# SIGF V2: Significance testing for evaluation statistics

An important issue in empirical computational linguistics is to assess
the differences between two performance figures for two models
**m** and **n** on the same dataset. For many popular evaluation metrics
(such as Precision, Recall, or F-Score), assessing the significance
of these differences is non-trivial, since the assumptions that
standard tests make are not met. (For example, the chi square test
makes an independence assumption between the categories).

According to statistics literature, one general way to go about this is to generate a population of new models from the predictions of the existing models. There are two ways for doing so: by doing the bootstrap (i.e. sampling with replacement), or (approximate) randomization. Since the bootstap assumes that the sample is representative, we have implemented an assumption-free randomization framework (Yeh 2000, Noreen 1989).

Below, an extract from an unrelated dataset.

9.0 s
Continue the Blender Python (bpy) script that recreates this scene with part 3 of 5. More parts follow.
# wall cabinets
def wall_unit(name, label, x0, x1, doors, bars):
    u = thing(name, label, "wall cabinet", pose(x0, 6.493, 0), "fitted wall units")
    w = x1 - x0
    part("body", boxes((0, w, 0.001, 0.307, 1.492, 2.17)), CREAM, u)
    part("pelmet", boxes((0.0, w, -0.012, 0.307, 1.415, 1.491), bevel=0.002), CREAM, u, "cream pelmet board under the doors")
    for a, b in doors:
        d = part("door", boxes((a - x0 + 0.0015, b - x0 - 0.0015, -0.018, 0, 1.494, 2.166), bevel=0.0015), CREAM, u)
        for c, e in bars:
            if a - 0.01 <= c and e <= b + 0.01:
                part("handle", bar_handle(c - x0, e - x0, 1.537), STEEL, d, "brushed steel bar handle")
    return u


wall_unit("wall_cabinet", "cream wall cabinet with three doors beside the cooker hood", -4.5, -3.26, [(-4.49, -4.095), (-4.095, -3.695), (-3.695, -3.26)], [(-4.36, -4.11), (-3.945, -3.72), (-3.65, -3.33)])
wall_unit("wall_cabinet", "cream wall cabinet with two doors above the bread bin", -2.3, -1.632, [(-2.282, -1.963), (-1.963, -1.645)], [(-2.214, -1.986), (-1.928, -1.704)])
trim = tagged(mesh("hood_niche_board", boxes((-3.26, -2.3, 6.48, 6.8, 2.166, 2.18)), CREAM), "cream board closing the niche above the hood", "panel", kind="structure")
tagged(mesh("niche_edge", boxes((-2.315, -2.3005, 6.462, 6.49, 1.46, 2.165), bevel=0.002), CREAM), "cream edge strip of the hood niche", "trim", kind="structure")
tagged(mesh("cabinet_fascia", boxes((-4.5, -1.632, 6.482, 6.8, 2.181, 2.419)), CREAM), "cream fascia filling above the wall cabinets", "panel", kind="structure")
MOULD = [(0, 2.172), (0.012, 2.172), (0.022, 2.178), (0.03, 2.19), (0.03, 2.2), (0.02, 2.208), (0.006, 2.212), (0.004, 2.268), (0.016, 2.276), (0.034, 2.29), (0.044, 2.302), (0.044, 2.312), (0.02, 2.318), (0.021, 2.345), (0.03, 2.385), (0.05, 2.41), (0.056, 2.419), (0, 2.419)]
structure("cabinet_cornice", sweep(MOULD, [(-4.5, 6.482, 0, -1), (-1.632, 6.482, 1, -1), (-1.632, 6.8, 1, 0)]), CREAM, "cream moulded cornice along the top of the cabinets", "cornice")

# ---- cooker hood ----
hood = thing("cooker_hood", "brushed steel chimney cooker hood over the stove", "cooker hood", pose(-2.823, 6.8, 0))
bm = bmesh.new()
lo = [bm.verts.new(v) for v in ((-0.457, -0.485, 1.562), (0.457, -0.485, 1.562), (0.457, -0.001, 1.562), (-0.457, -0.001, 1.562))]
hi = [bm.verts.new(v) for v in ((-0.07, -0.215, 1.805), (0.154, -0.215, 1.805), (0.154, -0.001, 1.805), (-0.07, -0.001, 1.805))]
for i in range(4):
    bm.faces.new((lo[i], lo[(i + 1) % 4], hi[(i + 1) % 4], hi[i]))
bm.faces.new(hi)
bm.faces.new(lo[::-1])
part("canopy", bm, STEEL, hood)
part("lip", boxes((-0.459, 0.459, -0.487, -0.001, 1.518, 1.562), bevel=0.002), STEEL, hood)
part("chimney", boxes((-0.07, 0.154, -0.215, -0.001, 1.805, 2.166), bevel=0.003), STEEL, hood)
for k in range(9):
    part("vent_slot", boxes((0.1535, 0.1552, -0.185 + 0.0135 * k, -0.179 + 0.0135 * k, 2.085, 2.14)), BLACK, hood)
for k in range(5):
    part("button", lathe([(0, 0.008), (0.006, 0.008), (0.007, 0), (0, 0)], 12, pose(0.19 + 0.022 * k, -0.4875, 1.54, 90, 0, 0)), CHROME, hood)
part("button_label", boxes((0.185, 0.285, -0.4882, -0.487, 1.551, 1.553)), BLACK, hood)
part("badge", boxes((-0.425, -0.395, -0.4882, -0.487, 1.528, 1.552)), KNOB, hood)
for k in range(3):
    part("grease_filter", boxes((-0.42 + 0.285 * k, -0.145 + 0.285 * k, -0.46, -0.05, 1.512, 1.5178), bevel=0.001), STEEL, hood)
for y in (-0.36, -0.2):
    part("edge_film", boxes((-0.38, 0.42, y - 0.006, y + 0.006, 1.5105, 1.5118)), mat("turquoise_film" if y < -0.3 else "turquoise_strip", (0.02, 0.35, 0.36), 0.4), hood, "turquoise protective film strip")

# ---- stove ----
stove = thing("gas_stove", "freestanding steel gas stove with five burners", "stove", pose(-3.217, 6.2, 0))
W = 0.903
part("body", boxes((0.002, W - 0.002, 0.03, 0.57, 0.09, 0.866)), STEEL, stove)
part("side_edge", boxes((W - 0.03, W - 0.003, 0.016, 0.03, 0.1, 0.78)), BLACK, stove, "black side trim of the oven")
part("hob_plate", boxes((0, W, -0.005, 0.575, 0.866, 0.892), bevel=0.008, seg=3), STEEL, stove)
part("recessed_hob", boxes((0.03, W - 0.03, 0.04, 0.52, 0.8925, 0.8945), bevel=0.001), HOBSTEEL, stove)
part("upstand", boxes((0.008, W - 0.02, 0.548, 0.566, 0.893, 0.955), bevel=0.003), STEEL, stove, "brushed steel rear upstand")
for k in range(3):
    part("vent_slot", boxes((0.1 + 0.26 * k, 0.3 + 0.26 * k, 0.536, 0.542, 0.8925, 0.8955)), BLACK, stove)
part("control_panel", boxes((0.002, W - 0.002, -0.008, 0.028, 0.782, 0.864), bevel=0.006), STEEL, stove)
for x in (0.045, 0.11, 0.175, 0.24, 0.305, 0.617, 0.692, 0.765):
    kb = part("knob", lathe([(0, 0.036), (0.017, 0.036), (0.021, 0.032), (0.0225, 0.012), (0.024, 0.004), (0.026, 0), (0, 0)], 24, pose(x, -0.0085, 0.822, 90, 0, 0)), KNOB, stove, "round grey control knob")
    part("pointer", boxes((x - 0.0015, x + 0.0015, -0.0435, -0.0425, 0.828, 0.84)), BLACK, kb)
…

The (rough) idea is that if
that the difference in performance between two sets of predictions,
**m** and **n**, is significant, random shuffling of the
predicions will only very infrequently result a larger performance
difference. The relative frequency of this actually happening can
be interpreted as the significance level of the difference.

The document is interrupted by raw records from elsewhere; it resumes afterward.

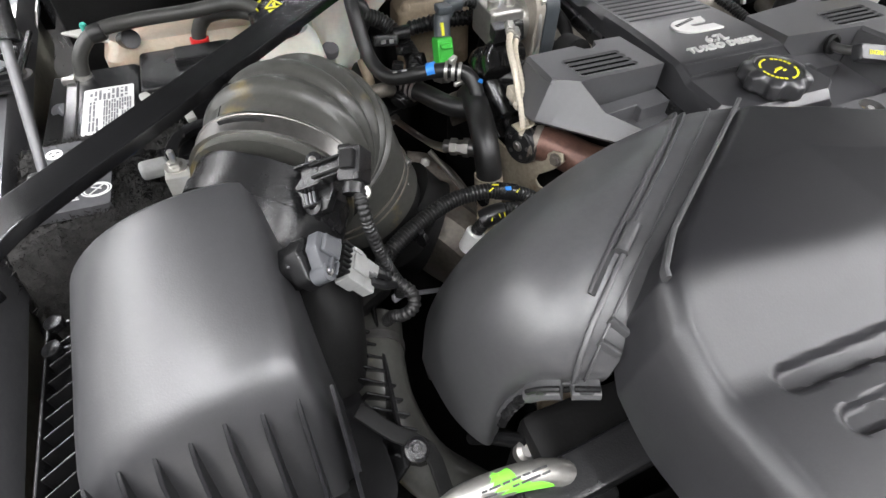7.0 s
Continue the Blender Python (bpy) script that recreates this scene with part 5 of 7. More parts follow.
# ---- fuse box ----
fb = thing("fuse_box", (0.53, 0.43, 1.05), "large black fuse box with an embossed lid", "fuse box")
fz = lambda x, y: 1.2085 + 0.02 * (y - 0.43)
part("lid", prism([(0.4225, 0.380), (0.640, 0.373), (0.658, 0.486), (0.461, 0.4895), (0.4545, 0.455), (0.4345, 0.4555)], 1.186, fz, 0.004, 3), M["fuse"], fb, "smooth black lid")
part("lid_skirt", prism([(0.418, 0.371), (0.644, 0.364), (0.662, 0.489), (0.436, 0.4925)], 1.168, 1.190, 0.003), M["fuse"], fb)
part("body", prism([(0.424, 0.377), (0.640, 0.370), (0.656, 0.484), (0.428, 0.487)], 1.02, 1.170, 0.004), M["black"], fb)
part("side_lid", prism([(0.414, 0.4595), (0.4520, 0.4585), (0.4575, 0.4890), (0.417, 0.4905)], 1.175, 1.2045, 0.003), M["block"], fb, "small maroon-tinged corner lid")
part("catch", join(box((0.512, 0.362, 1.176), (0.034, 0.010, 0.014), 0.002), box((0.500, 0.360, 1.184), (0.004, 0.012, 0.02), 0.001), box((0.524, 0.360, 1.184), (0.004, 0.012, 0.02), 0.001)), M["black"], fb)
part("catch", box((0.605, 0.361, 1.180), (0.006, 0.012, 0.02), 0.001), M["black"], fb)
em = plane_mat((0.524, 0.424, 1.2086), (0, -0.02, 1), (0.06, 1, 0))
part("emboss", moved(join(sweep([Vector(p) for p in ((-0.020, 0.008, 0), (0.018, 0.008, 0), (0.018, -0.008, 0), (0.008, -0.008, 0), (-0.008, -0.008, 0), (-0.014, -0.008, 0), (-0.020, 0.008, 0))], rounded(0.0014, 0.0014, 0.0004, 1)), tube([(-0.002, 0.005, 0), (0.001, 0.0, 0), (-0.003, -0.001, 0), (0.002, -0.006, 0)], 0.0008, 6, smooth=False), box((0.002, -0.019, 0), (0.016, 0.0012, 0.0012), 0), box((0.002, -0.026, 0), (0.016, 0.0012, 0.0012), 0), box((-0.006, -0.0225, 0), (0.0012, 0.008, 0.0012), 0), box((0.010, -0.0225, 0), (0.0012, 0.008, 0.0012), 0), box((0.002, -0.0225, 0), (0.0012, 0.008, 0.0012), 0)), em), M["block"], fb, "embossed symbol")
hl = thing("headlamp_bracket", (0.53, 0.36, 0.95), "black bracket carrying the fuse box", "bracket")
part("plate", box((0.54, 0.43, 0.99), (0.26, 0.16, 0.06), 0.01), M["dark"], hl)
part("leg", box((0.56, 0.43, 0.87), (0.18, 0.10, 0.22), 0.01), M["dark"], hl)
wc = thing("washer_cap", (0.575, 0.335, 1.17), "yellow washer fluid cap with a black symbol", "cap")
part("lid", join(lathe([(0.026, 0), (0.028, 0.003), (0.027, 0.008), (0.022, 0.011), (0, 0.012)], (0.575, 0.338, 1.183), (0, -0.1, 1), 36), box((0.528, 0.343, 1.188), (0.05, 0.022, 0.008), 0.003)), M["yellow"], wc)
part("symbol", join(*[moved(box((dx, dy, 0.0122), (0.008, 0.0012, 0.0008), 0, 1, (0, 0, an)), orient((0.575, 0.338, 1.183), (0, -0.1, 1))) for dx, dy, an in ((0, -0.004, 0), (-0.004, 0.003, 55), (0.004, 0.003, -55), (-0.010, 0.0, 80), (0.010, 0.0, 100))]), M["print"], wc)
part("filler_neck", lathe([(0.022, 0), (0.024, 0.1), (0.020, 0.105)], (0.575, 0.343, 1.08), n=28), M["black"], wc)
part("tank", box((0.575, 0.335, 0.98), (0.12, 0.08, 0.22), 0.02, 3), M["black"], wc)

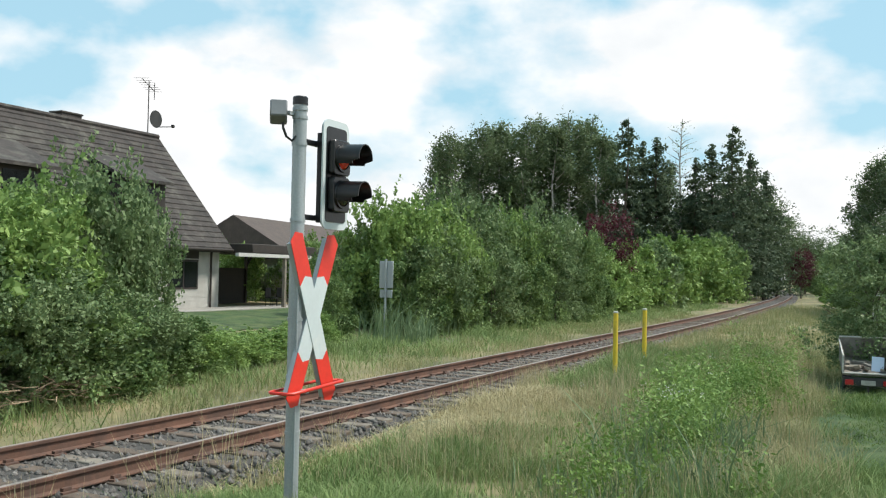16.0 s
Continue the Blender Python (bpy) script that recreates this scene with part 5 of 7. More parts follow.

**Version 2 of sigf** (June 08) provides implementations of F-Score
and Average together with a revamped architecture that makes extending
the framework for new statistics much easier. See the supplied
documentation for details.

## Download

The system can be downloaded here: sigf-v2.tgz (24 KB).

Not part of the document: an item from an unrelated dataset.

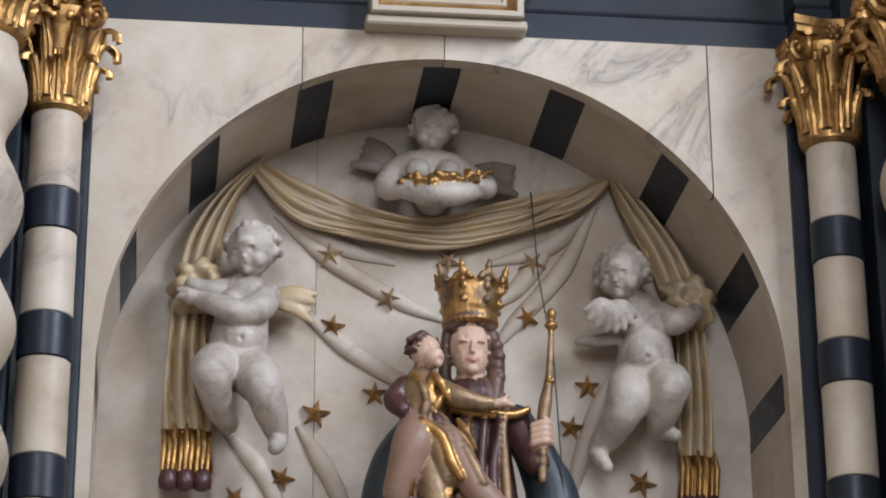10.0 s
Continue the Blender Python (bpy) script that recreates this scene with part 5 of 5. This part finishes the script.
# crown
bl.append((lambda bm: lathe(bm, [(0.068, 0), (0.080, 0.0), (0.087, 0.008), (0.083, 0.034), (0.087, 0.05), (0.092, 0.120), (0.097, 0.138), (0.087, 0.140), (0.070, 0.03)], (MX - 0.006, MY + 0.016, 4.098), 28), 4))
for k in range(8):
    a = 2 * math.pi * (k + 0.5) / 8
    x, y = MX + 0.093 * math.cos(a), MY + 0.02 + 0.093 * math.sin(a)
    tx, ty, g = -math.sin(a), math.cos(a), (4 if k % 2 else 5)
    for u, dz, r, out in ((0, 4.205, 0.012, 0.0), (0, 4.225, 0.011, 0.003), (0, 4.247, 0.015, 0.008), (0, 4.266, 0.012, 0.013), (0, 4.281, 0.008, 0.018), (-0.018, 4.240, 0.011, 0.008), (0.018, 4.240, 0.011, 0.008), (-0.025, 4.230, 0.008, 0.010), (0.025, 4.230, 0.008, 0.010), (0, 4.165, 0.012, -0.003)):
        bl.append((blob(x + tx * u + out * math.cos(a), y + ty * u + out * math.sin(a), dz, r), g))
g = random.Random(17)
for k in range(16):
    # broken cloth folds over the lap, the sleeve and the child's shirt
    t = k / 15
    x, y, z = CXX - 0.075 + 0.17 * g.random(), CYY - 0.055 - 0.02 * g.random(), 3.90 - 0.42 * t
    w = g.uniform(-0.03, 0.05)
    bl.append((limb((x, y, z, 0.008), (x + w * 0.4, y - 0.012, z - 0.035, 0.014), (x + w, y - 0.004, z - 0.085, 0.007)), (4, 5, 4, 5, 3)[k % 5]))
for q in (-1, 1):
    DENTS.append((Vector((FX + q * 0.022, MY - 0.064, FZ + 0.027)), 0.014, Vector((0, 0.005, 0))))
for k in range(6):
    # a plait beside the neck
    bl.append((blob(FX + 0.078 + 0.006 * (k % 2), MY - 0.025, 4.03 - 0.032 * k, 0.021), 1))
ob = sculpture("crowned_statue", bl, [SKIN, HAIR, MANTLE, DRESS, GOLD, BRONZE, ROSE_LIP, ROSE_CLOTH], 0.0036, None, 1)
tagged(ob, "painted wooden crowned figure with child and gilded sceptre", "statue")
bm = tube(bmesh.new(), [(0.318, 0.40, 4.62), (0.320, 0.30, 4.3), (0.345, 0.2, 4.0), (0.362, 0.16, 3.5)], 0.0024, 6)
tagged(mesh_object("hanging_wire", bm, IRON), "thin dark wire hanging before the niche wall", "wire")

Documentation is included in the archive. Note that SIGF V.2 needs Java 1.5. If you would like to use the old SIGF on Java 1.4, drop me a line.

A **much more recent implementation** of the same idea is available from Dmitry Ustalov's github page.

## Contact

Feedback is always welcome at pado%40cl.uni-heidelberg.de.

## Reference

If you use this software, please cite it as@Manual{sigf06, title = {User's guide to \texttt{sigf}: Significance testing by approximate randomisation}, author = {Sebastian Pad\'o}, year = 2006 }

## Literature

A. Yeh. 2000. More accurate tests for the statistical significance of result differences. Proceedings of COLING 2000, pp. 947--953.

E. Noreen. 1989. Computer-intensive Methods for Testing Hypotheses: An Introduction. John Wiley and Sons Inc.